• Task brief:
Starting with the first line below, extract each line through the one that contains "pose from metres", inclusive, excluding pictures.
-- begin Raw data --
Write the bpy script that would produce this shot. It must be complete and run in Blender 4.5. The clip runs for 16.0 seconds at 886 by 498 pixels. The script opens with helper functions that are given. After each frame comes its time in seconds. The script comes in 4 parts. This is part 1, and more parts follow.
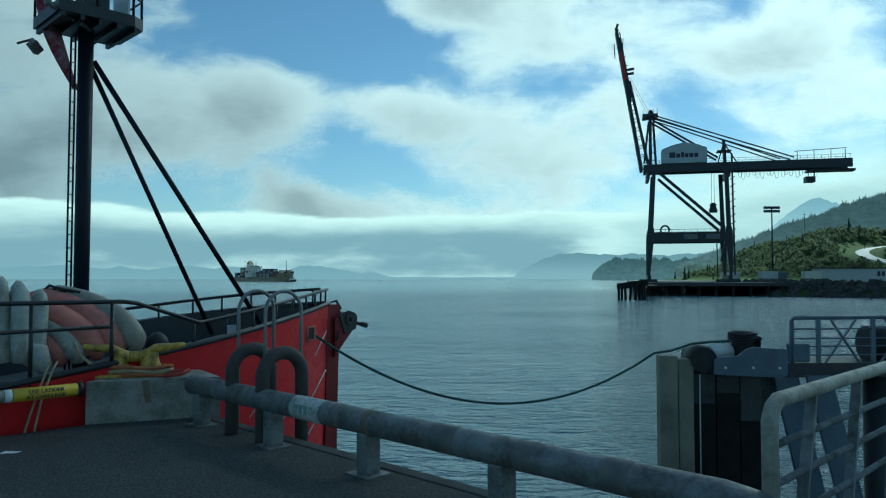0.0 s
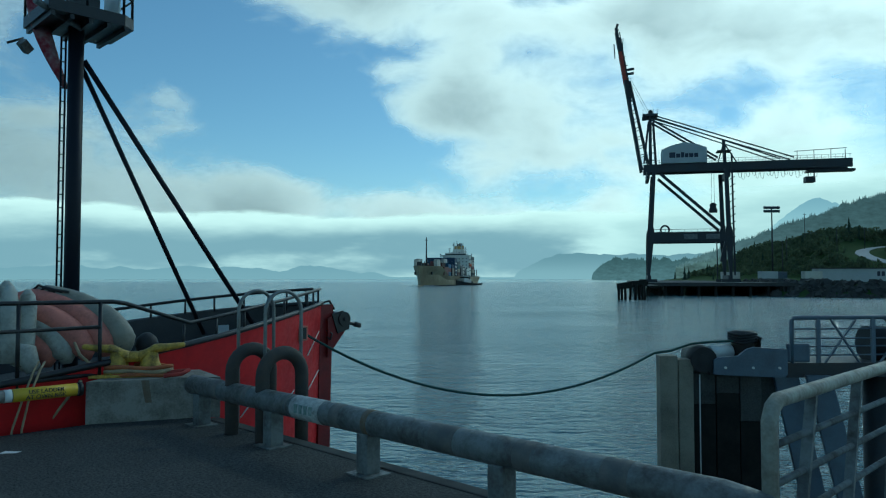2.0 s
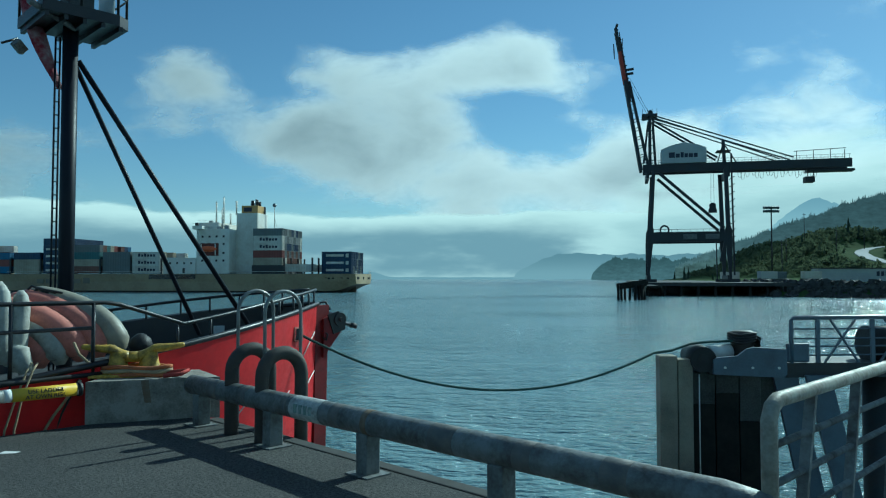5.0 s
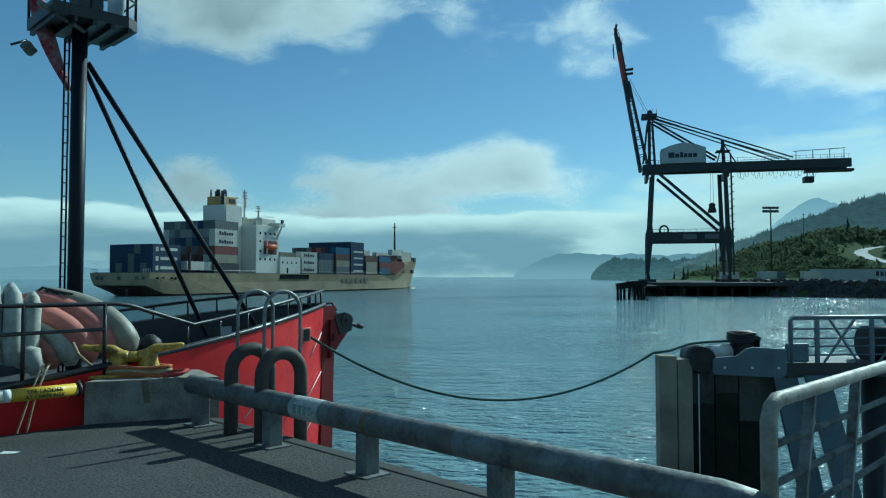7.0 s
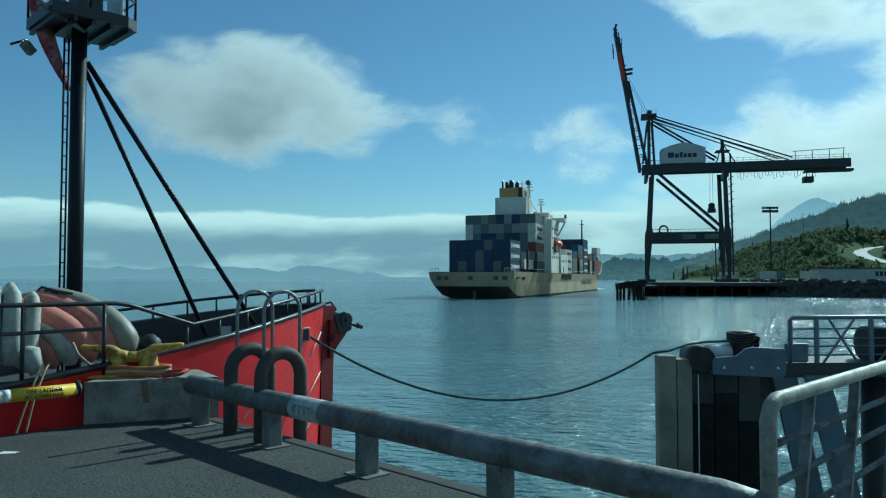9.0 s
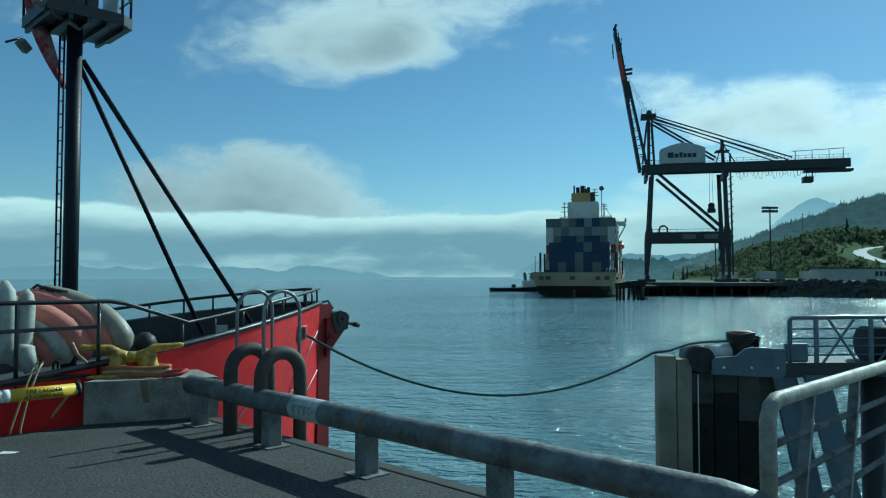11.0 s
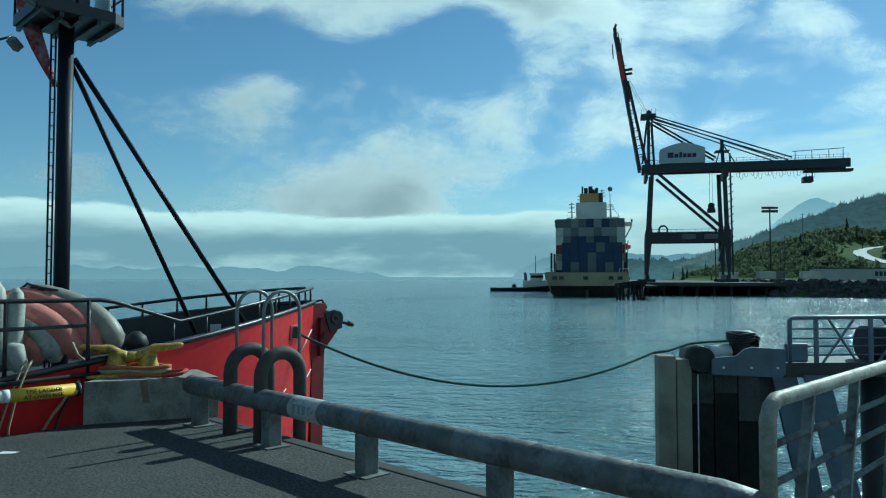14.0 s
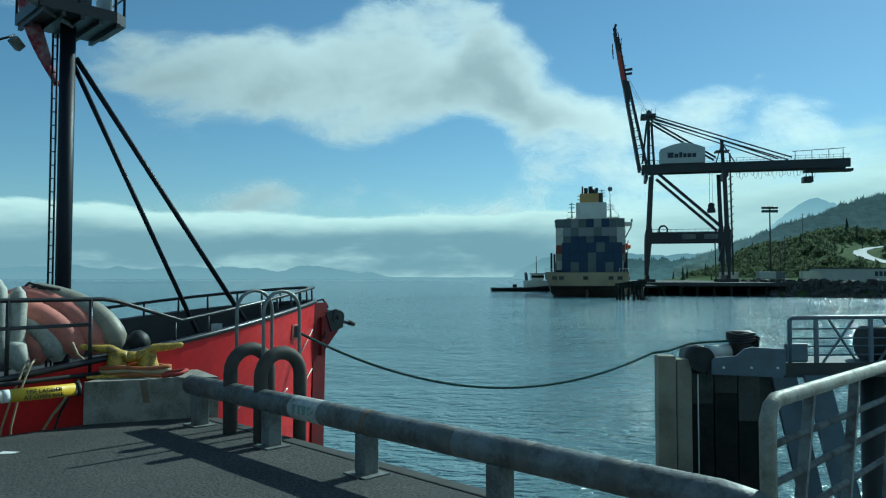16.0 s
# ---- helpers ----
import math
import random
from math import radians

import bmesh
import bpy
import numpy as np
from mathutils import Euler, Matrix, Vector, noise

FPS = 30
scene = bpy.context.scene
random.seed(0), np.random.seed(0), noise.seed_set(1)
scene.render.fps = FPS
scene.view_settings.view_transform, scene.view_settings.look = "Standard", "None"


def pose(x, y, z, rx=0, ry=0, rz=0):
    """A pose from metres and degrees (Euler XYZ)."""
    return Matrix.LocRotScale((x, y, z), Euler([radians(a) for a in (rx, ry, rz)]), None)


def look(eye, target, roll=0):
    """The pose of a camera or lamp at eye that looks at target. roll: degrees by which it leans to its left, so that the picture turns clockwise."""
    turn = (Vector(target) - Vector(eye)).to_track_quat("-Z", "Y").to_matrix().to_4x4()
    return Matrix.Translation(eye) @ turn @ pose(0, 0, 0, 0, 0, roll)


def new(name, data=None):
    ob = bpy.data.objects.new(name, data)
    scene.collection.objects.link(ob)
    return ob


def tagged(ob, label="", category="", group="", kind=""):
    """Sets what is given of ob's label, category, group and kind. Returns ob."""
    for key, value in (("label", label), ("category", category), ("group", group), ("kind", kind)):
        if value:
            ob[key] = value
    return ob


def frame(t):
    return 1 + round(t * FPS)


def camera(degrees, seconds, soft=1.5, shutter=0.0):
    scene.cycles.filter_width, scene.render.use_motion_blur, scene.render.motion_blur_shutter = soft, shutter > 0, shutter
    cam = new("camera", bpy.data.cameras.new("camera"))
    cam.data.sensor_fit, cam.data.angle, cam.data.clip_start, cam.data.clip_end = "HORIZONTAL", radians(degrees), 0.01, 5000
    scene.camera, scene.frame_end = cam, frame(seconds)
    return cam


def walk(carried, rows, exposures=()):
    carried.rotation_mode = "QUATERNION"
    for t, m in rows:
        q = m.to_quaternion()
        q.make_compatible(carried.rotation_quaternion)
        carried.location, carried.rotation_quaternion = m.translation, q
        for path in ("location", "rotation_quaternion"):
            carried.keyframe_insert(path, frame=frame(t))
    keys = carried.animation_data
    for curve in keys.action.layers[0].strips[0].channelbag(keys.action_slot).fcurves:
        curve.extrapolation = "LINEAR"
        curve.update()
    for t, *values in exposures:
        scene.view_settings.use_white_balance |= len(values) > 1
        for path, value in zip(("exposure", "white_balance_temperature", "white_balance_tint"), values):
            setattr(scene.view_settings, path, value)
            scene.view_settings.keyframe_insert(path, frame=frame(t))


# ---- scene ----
-- end Raw data --
• Task solution:
Write the bpy script that would produce this shot. It must be complete and run in Blender 4.5. The clip runs for 16.0 seconds at 886 by 498 pixels. The script opens with helper functions that are given. After each frame comes its time in seconds. The script comes in 4 parts. This is part 1, and more parts follow.
0.0 s
2.0 s
5.0 s
7.0 s
9.0 s
11.0 s
14.0 s
16.0 s
# ---- helpers ----
import math
import random
from math import radians

import bmesh
import bpy
import numpy as np
from mathutils import Euler, Matrix, Vector, noise

FPS = 30
scene = bpy.context.scene
random.seed(0), np.random.seed(0), noise.seed_set(1)
scene.render.fps = FPS
scene.view_settings.view_transform, scene.view_settings.look = "Standard", "None"


def pose(x, y, z, rx=0, ry=0, rz=0):
    """A pose from metres and degrees (Euler XYZ)."""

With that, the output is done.